When working with large datasets, it's often necessary to process data in chunks. The dbSendQuery() and dbFetch() functions allow you to execute a query and fetch results in batches.

# Example of handling large datasets in chunks
query <- "SELECT * FROM mytable"
res <- dbSendQuery(con, query)
while (!dbHasCompleted(res)) {
    chunk <- dbFetch(res, n = 1000)
    print(nrow(chunk))
}
dbClearResult(res)
    

6. Closing the Connection

After completing your database operations, it's important to close the connection to free up resources. The dbDisconnect() function is used to close the connection.

# Example of closing a database connection
dbDisconnect(con)
    

7. Error Handling

Error handling is crucial when working with databases to manage and recover from errors that may occur during connection or query execution. The tryCatch() function can be used to handle errors gracefully.
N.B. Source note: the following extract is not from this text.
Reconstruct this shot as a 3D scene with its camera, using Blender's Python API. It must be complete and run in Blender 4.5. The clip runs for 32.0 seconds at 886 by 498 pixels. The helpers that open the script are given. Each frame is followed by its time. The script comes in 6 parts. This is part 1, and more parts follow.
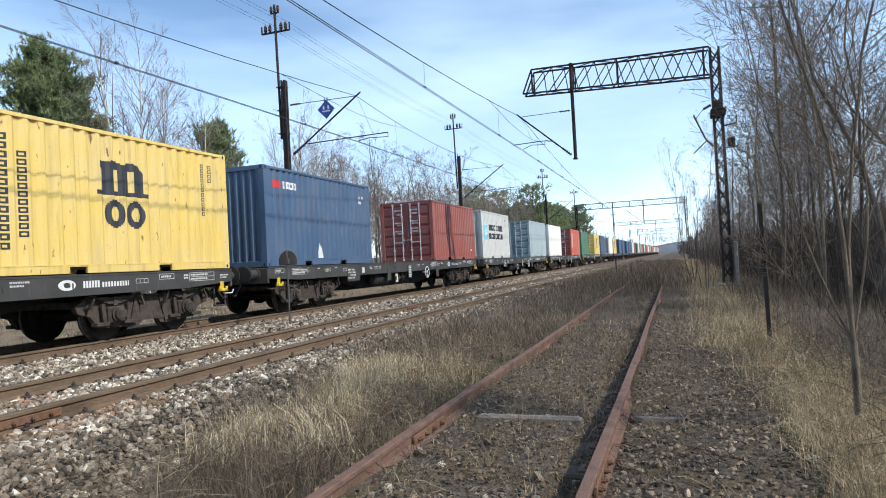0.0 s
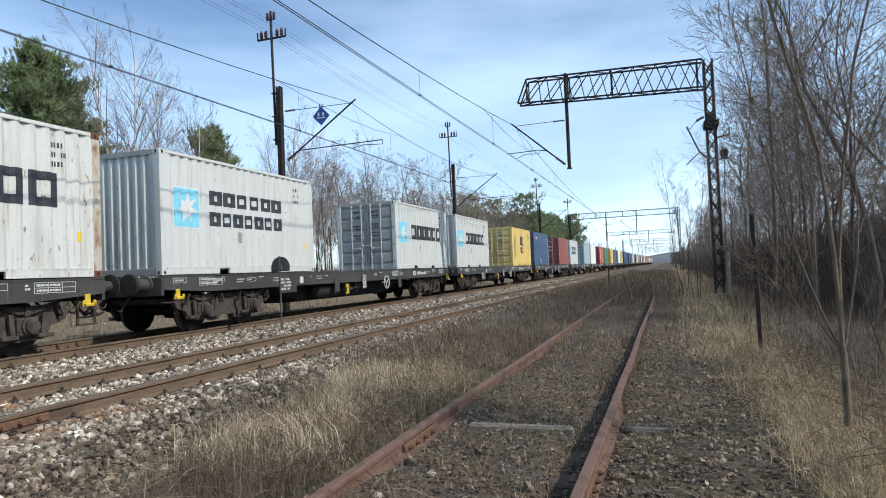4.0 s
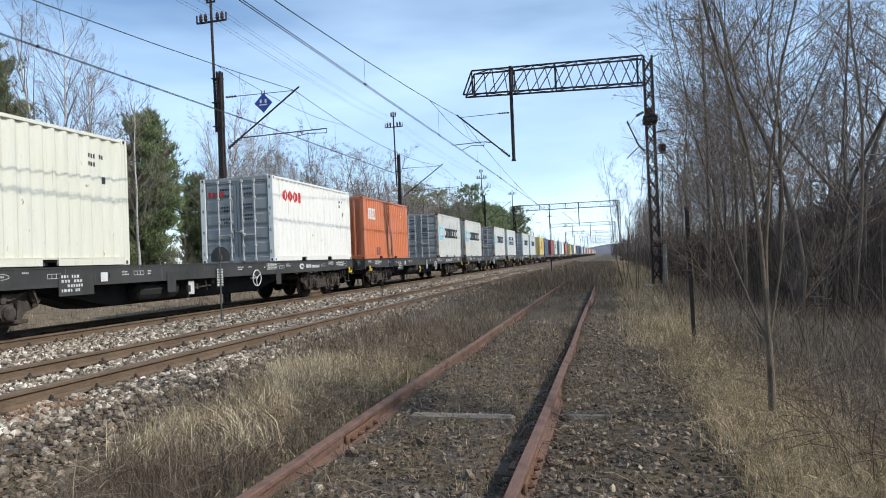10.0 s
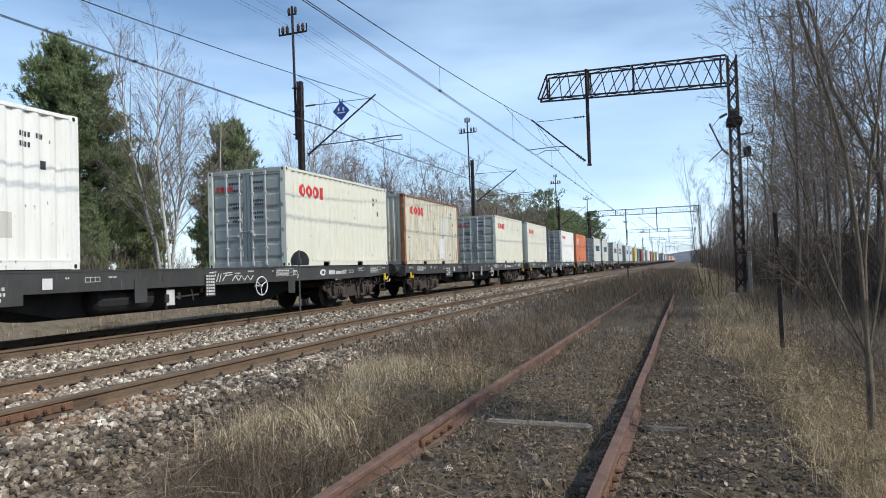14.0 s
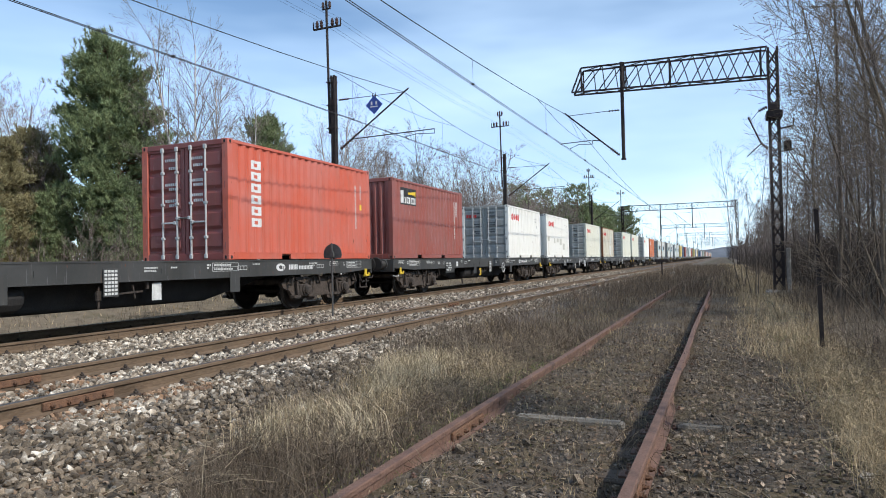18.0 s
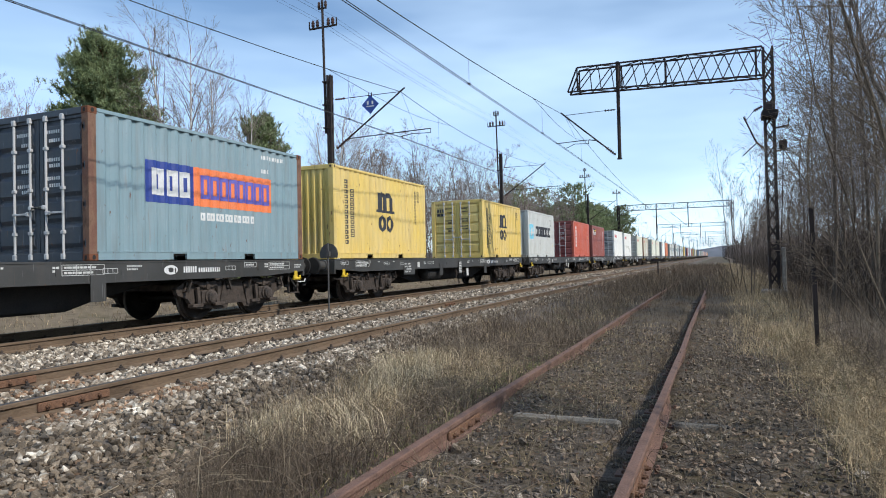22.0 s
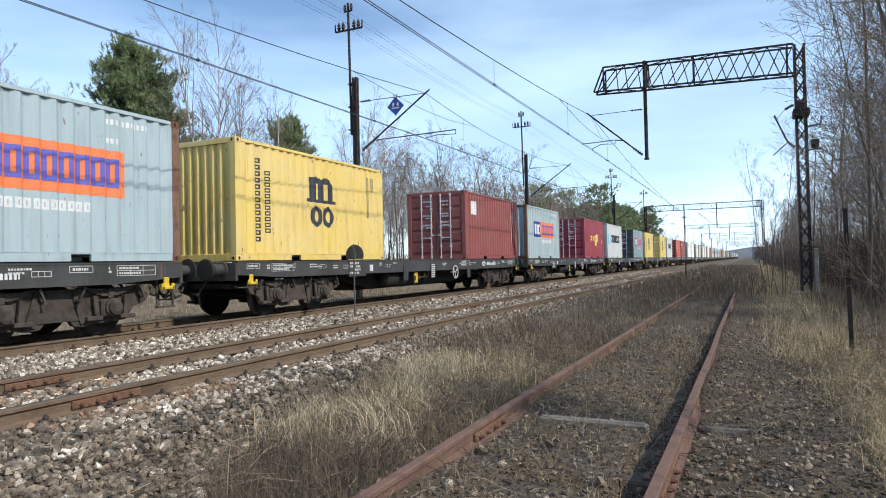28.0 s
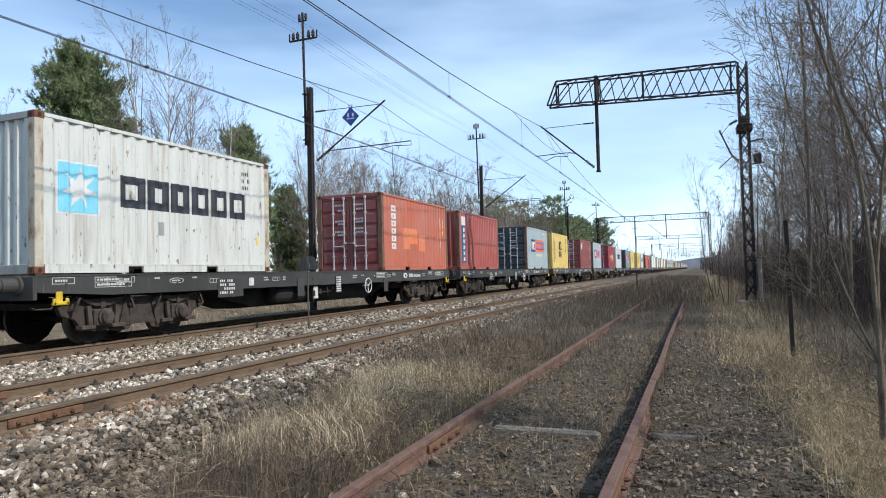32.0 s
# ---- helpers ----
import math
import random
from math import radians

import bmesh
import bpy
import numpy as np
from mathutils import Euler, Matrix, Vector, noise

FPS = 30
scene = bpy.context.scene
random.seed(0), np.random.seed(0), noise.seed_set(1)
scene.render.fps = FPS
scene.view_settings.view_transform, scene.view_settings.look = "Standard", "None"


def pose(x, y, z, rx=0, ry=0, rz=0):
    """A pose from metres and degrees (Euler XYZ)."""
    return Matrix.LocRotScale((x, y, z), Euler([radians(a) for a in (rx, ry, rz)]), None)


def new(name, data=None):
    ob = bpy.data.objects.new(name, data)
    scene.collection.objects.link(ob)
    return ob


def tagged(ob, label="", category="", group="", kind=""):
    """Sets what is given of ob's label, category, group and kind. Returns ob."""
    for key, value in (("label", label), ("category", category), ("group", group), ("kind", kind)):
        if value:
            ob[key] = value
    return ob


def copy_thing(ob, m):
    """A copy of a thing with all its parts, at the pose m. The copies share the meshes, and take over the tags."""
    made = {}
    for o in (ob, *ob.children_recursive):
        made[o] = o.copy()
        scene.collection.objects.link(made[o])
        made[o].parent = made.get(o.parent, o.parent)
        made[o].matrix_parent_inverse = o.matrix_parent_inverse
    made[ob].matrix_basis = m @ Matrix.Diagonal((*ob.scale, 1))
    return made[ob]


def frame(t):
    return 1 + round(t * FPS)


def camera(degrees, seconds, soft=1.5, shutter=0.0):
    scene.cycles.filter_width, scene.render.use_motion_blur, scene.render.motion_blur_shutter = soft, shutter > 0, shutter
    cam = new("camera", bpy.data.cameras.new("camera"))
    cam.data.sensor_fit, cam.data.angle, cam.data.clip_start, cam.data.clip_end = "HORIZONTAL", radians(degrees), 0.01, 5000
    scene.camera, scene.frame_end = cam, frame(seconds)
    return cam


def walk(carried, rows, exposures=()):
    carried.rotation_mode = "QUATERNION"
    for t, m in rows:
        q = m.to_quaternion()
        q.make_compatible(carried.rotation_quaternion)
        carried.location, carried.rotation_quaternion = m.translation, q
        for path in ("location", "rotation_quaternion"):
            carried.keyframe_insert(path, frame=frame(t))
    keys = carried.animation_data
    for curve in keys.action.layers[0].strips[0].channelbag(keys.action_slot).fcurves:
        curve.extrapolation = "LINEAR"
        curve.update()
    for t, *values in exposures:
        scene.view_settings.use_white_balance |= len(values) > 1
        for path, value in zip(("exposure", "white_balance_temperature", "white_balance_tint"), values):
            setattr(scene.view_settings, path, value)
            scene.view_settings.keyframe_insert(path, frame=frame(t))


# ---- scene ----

# Example of error handling when connecting to a database
tryCatch({
    con <- dbConnect(RSQLite::SQLite(), dbname = "mydb.sqlite")
}, error = function(e) {
    print("Failed to connect to the database")
})
    

8. Transactions

Transactions allow you to group multiple database operations into a single unit of work. This ensures that either all operations are completed successfully, or none are. The dbBegin(), dbCommit(), and dbRollback() functions are used to manage transactions.

# Example of using transactions
dbBegin(con)
tryCatch({
    dbExecute(con, "INSERT INTO mytable (name, age) VALUES ('Alice', 30)")
    dbExecute(con, "INSERT INTO mytable (name, age) VALUES ('Bob', 25)")
    dbCommit(con)
}, error = function(e) {
    dbRollback(con)
    print("Transaction failed")
})
    

9. Prepared Statements

Prepared statements are precompiled SQL queries that can be executed multiple times with different parameter values. This improves performance and security by preventing SQL injection attacks. The dbSendStatement() and dbBind() functions are used to execute prepared statements.

# Example of using prepared statements
stmt <- dbSendStatement(con, "INSERT INTO mytable (name, age) VALUES (?, ?)")
dbBind(stmt, list("Charlie", 35))
dbClearResult(stmt)
    

10. Metadata

Metadata refers to data about the database, such as table names, column names, and data types. The dbListTables(), dbListFields(), and dbGetInfo() functions are used to retrieve metadata.

# Example of retrieving metadata
tables <- dbListTables(con)
fields <- dbListFields(con, "mytable")
info <- dbGetInfo(con)
print(tables)
print(fields)
print(info)
    

11. Connection Pooling

Connection pooling is a technique used to manage a pool of database connections that can be reused across multiple R sessions. This improves performance by reducing the overhead of establishing new connections. The pool package provides connection pooling functionality.

# Example of using connection pooling
library(pool)
pool <- dbPool(RSQLite::SQLite(), dbname = "mydb.sqlite")
con <- poolCheckout(pool)
dbGetQuery(con, "SELECT * FROM mytable")
poolReturn(con)
poolClose(pool)
    

Examples and Analogies

Think of connecting to a database as setting up a communication channel with a library. The database driver is like the language dictionary you need to speak with the librarian (database). The connection string is like the address and credentials you need to enter the library. Establishing a connection is like walking through the library doors. Querying data is like asking the librarian for specific books. Handling large datasets is like checking out books in batches. Closing the connection is like returning the library card. Error handling is like having a backup plan if you can't find the library. Transactions are like checking out multiple books at once, ensuring you either get all or none. Prepared statements are like pre-approved book requests. Metadata is like the library catalog. Connection pooling is like having a permanent library card that can be used by multiple people.

Conclusion

Connecting to databases in R is a powerful skill that allows you to work with large datasets stored in relational databases. By understanding key concepts such as database drivers, connection strings, querying data, handling large datasets, closing connections, error handling, transactions, prepared statements, metadata, and connection pooling, you can efficiently manage and analyze data directly from within R. These skills are essential for anyone looking to excel in data science and analysis using R.